Bayesian networks is sort of a generalization of the Hidden Markov model. Instead of having a really rigid structure of state evidence. Here in Bayesian networks we will table about arbitrary relationships variables, independences among them and what we can do in order to perform inference.
Note that today we are still going to try to infer and reason about knowledge that we cannot observe directly, but we are given other related information.
The expression is massively simplified because when we compute the joint probabilities among all the variables in the network, we are actually multiply the CPTs of the each random variable given its parents. (we are refering only direct parents, do not worry about grandparents)
Even X1 and X2 are independent, we can still build a bayes net like in the red box. It's correct but unnecessary. Because when we write down the CPT for this net, we can actually extra the information that P(X2|X1)P(X1) = P(X2), which means X1 and X2 are independent.
So if we know X1 and X2 are independent in the very beginning, then it's unnecessary to build a Bayes net like the one in the red box.
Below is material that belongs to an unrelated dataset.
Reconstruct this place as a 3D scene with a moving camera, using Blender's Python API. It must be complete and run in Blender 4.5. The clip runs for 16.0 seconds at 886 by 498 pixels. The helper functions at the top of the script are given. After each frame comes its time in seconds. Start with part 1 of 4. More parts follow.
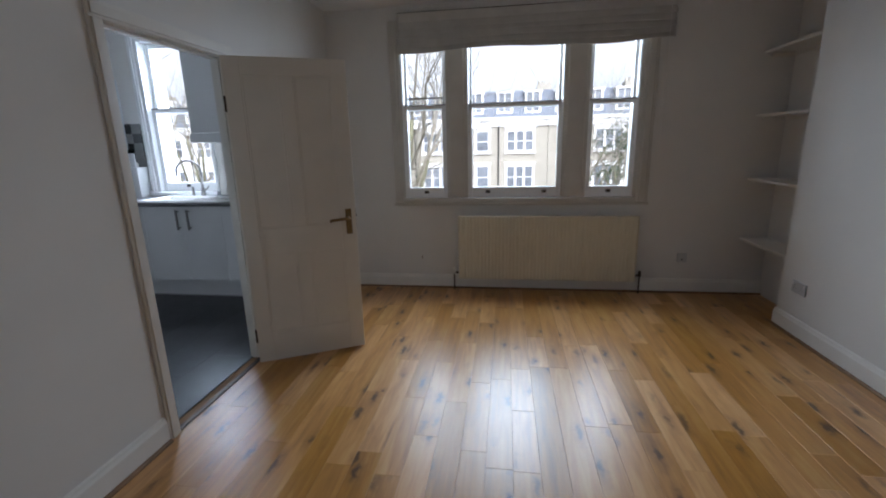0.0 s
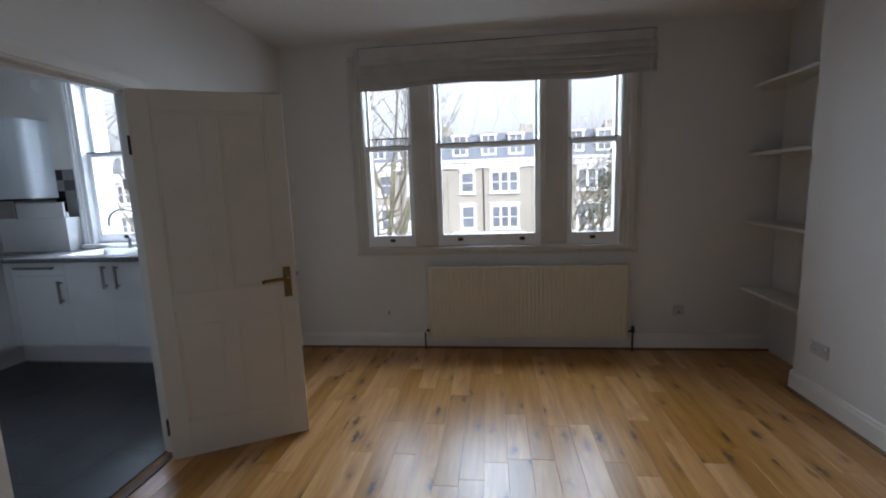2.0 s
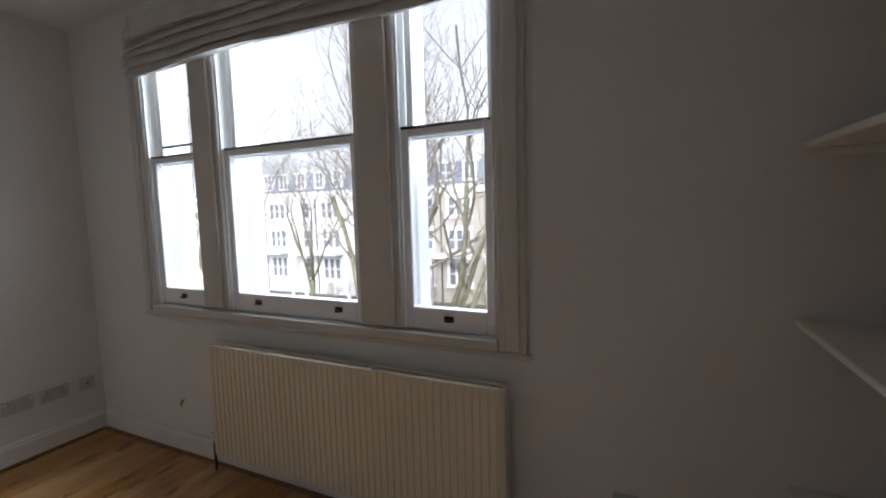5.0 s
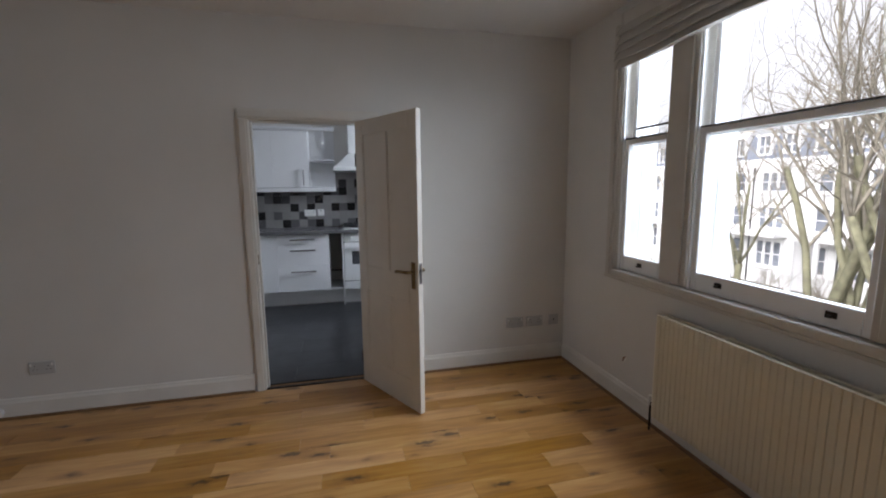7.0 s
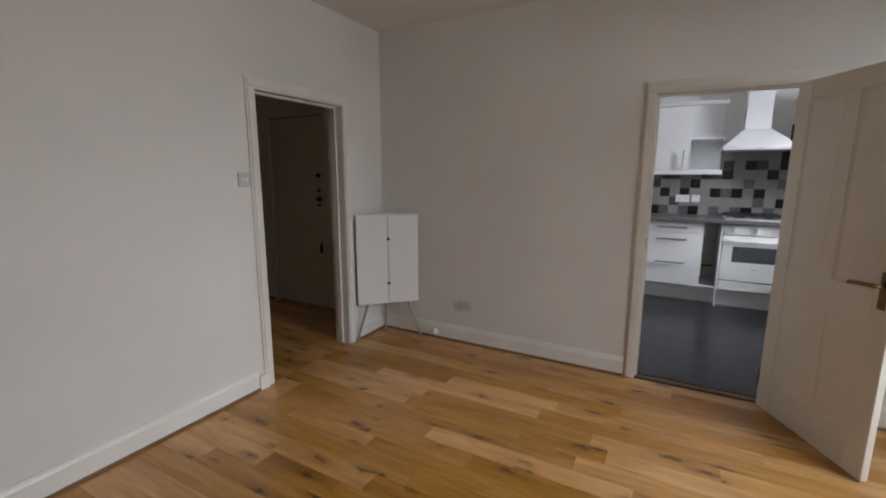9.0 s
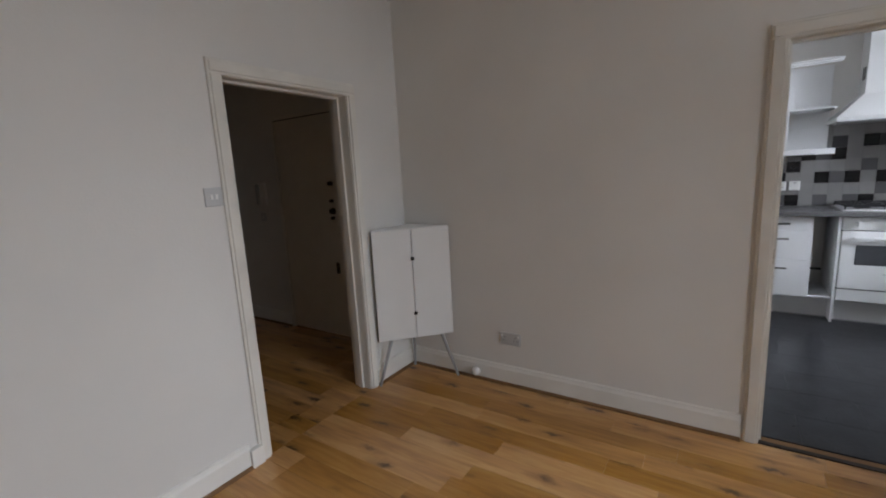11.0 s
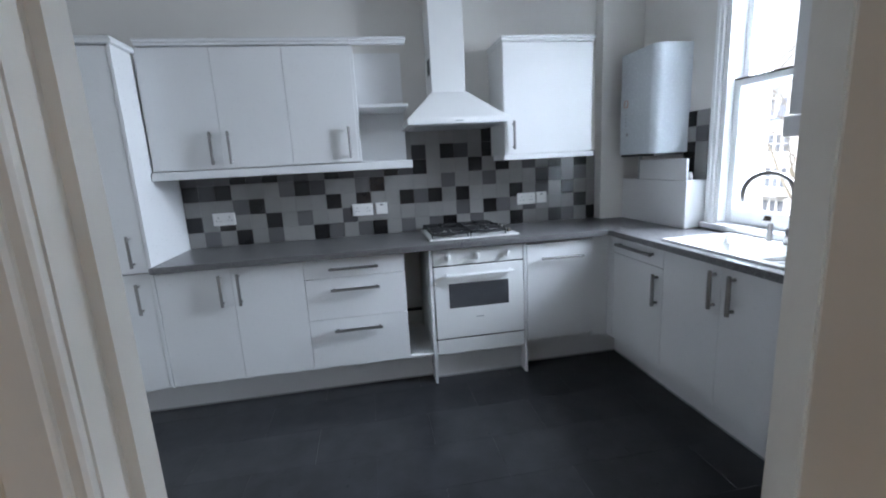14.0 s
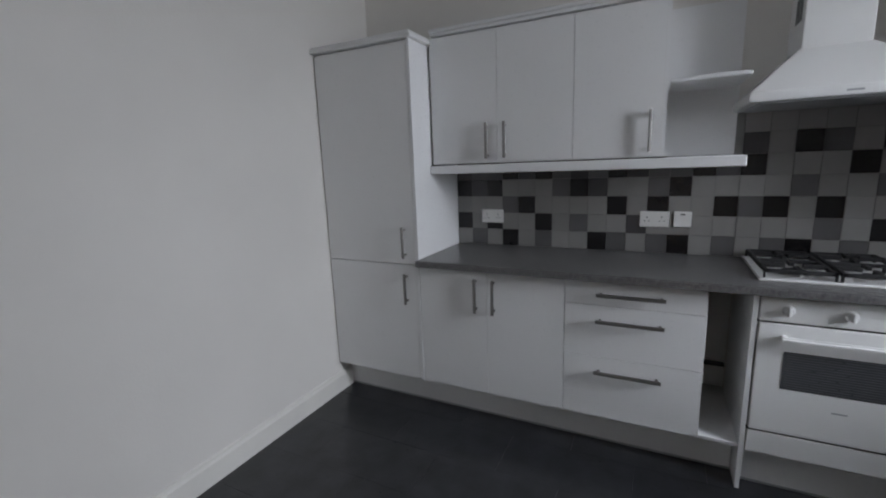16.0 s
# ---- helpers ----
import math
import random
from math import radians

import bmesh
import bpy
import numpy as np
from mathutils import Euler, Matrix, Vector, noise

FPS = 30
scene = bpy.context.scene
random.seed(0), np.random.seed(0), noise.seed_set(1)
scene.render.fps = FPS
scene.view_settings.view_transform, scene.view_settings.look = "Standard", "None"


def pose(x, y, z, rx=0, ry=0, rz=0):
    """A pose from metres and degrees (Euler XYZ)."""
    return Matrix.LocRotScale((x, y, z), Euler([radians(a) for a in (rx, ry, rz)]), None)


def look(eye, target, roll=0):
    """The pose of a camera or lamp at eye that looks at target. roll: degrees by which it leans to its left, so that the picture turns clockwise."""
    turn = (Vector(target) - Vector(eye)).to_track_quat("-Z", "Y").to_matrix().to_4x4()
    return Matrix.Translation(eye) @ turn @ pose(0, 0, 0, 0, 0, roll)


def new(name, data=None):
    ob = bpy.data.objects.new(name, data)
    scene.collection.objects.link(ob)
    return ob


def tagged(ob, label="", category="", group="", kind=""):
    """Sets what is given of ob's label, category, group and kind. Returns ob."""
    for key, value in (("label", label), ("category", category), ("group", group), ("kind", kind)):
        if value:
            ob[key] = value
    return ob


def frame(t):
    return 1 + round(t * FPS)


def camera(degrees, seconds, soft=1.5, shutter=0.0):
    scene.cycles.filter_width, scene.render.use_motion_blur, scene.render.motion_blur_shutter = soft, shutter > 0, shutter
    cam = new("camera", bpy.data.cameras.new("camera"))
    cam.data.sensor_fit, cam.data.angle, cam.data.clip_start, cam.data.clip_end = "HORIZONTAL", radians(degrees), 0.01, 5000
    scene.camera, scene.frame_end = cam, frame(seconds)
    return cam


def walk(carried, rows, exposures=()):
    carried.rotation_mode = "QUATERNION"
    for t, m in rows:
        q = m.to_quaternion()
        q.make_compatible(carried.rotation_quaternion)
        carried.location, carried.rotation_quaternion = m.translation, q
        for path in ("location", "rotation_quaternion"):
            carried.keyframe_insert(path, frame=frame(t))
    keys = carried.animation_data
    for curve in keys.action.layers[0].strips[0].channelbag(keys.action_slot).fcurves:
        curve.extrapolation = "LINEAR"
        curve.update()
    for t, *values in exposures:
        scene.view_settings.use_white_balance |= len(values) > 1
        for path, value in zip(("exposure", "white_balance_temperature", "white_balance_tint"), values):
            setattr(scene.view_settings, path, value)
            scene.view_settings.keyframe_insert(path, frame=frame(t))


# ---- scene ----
cam = camera(91.5, 16.0, 2.0)
PATH = [
    (0, (1.648, -4.121, 1.399), (1.365, -2.197, 0.93), -1.4),
    (0.5, (1.543, -4.105, 1.372), (0.973, -2.235, 0.95), -0.4),
    (1, (1.361, -4.007, 1.451), (0.89, -2.1, 1.076), -2.1),
    (1.5, (1.44, -3.875, 1.441), (1.207, -1.916, 1.114), -3.1),
    (2, (1.758, -3.634, 1.417), (1.528, -1.669, 1.126), -2.0),
    (2.5, (1.968, -3.341, 1.412), (1.81, -1.373, 1.094), -5.5),
    (3, (2.338, -3.035, 1.288), (2.367, -1.041, 1.137), -4.3),
    (5.5, (3.345, -1.493, 1.443), (2.128, 0.076, 1.197), -1.2),
    (6, (3.319, -1.526, 1.451), (1.76, -0.305, 1.169), -1.1),
    (6.5, (3.267, -1.69, 1.47), (1.504, -0.787, 1.192), -0.8),
    (7, (3.229, -1.833, 1.467), (1.305, -1.367, 1.181), -0.6),
    (7.5, (3.234, -1.947, 1.474), (1.256, -1.878, 1.19), -0.2),
    (8, (3.204, -2.062, 1.473), (1.248, -2.354, 1.179), 0.4),
    (8.5, (3.182, -2.137, 1.476), (1.322, -2.79, 1.137), 0.4),
    (9, (3.175, -2.222, 1.429), (1.445, -3.164, 1.082), 0.2),
    (11.3, (2.278, -2.634, 1.443), (0.635, -3.72, 1.096), -3.1),
    (11.5, (2.108, -2.647, 1.457), (0.336, -3.501, 1.098), -1.7),
    (12, (1.708, -2.578, 1.439), (-0.235, -2.893, 1.085), -2.7),
    (12.5, (1.323, -2.407, 1.428), (-0.64, -2.371, 1.05), -2.0),
    (13, (0.976, -2.349, 1.487), (-0.935, -1.869, 1.143), -1.6),
    (13.5, (0.672, -2.255, 1.45), (-1.192, -1.615, 1.108), -3.0),
    (14, (0.390, -2.139, 1.439), (-1.546, -1.821, 1.049), -3.1),
    (14.5, (0.182, -2.159, 1.414), (-1.778, -2.109, 1.017), -3.5),
    (15, (0.052, -2.219, 1.431), (-1.899, -2.41, 1.032), -3.9),
    (15.5, (-0.061, -2.228, 1.469), (-1.926, -2.817, 1.053), -3.7),
    (16, (-0.153, -2.174, 1.474), (-1.907, -3.057, 1.092), -2.1),
]
EXPOSURES = [
    (0.0, 1.2, 5950, 15),
    (1.5, 0.95, 5950, 16),
    (3.0, 1.2, 5850, 15),
    (5.5, 1.2, 6150, 17),
    (6.5, 1.02, 6200, 17),
    (7.5, 1.5, 6750, 20),
    (8.5, 1.75, 6950, 20),
    (9.0, 1.7, 6950, 20),
    (11.5, 1.65, 6650, 18),
    (12.0, 1.9, 6600, 17),
    (12.5, 1.9, 6550, 17),
    (13.0, 1.8, 6400, 16),
    (14.0, 1.68, 6150, 15),
    (15.0, 1.4, 6450, 17),
    (16.0, 0.88, 6900, 19),
]
walk(cam, [(t, look(eye, target, roll)) for t, eye, target, roll in PATH], EXPOSURES)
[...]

It's unnecessary because we are storing a larger table in this way, remember the smaller the table, the better.
And if we find that given a true Bayes net, no path guarantees independence between two RVs. But presence of a path doesn't guarantee there must be a relation between two RVs. Just like the case in the red box, we have a path from X1 to X2 but after calculation we know that they are actually independent. So we would say its CPT contains redundant information.
Just like we said, Bayes net representations are not unique, but we always want a simple and logical one. We are not going to learn how to build a good Bayes net here.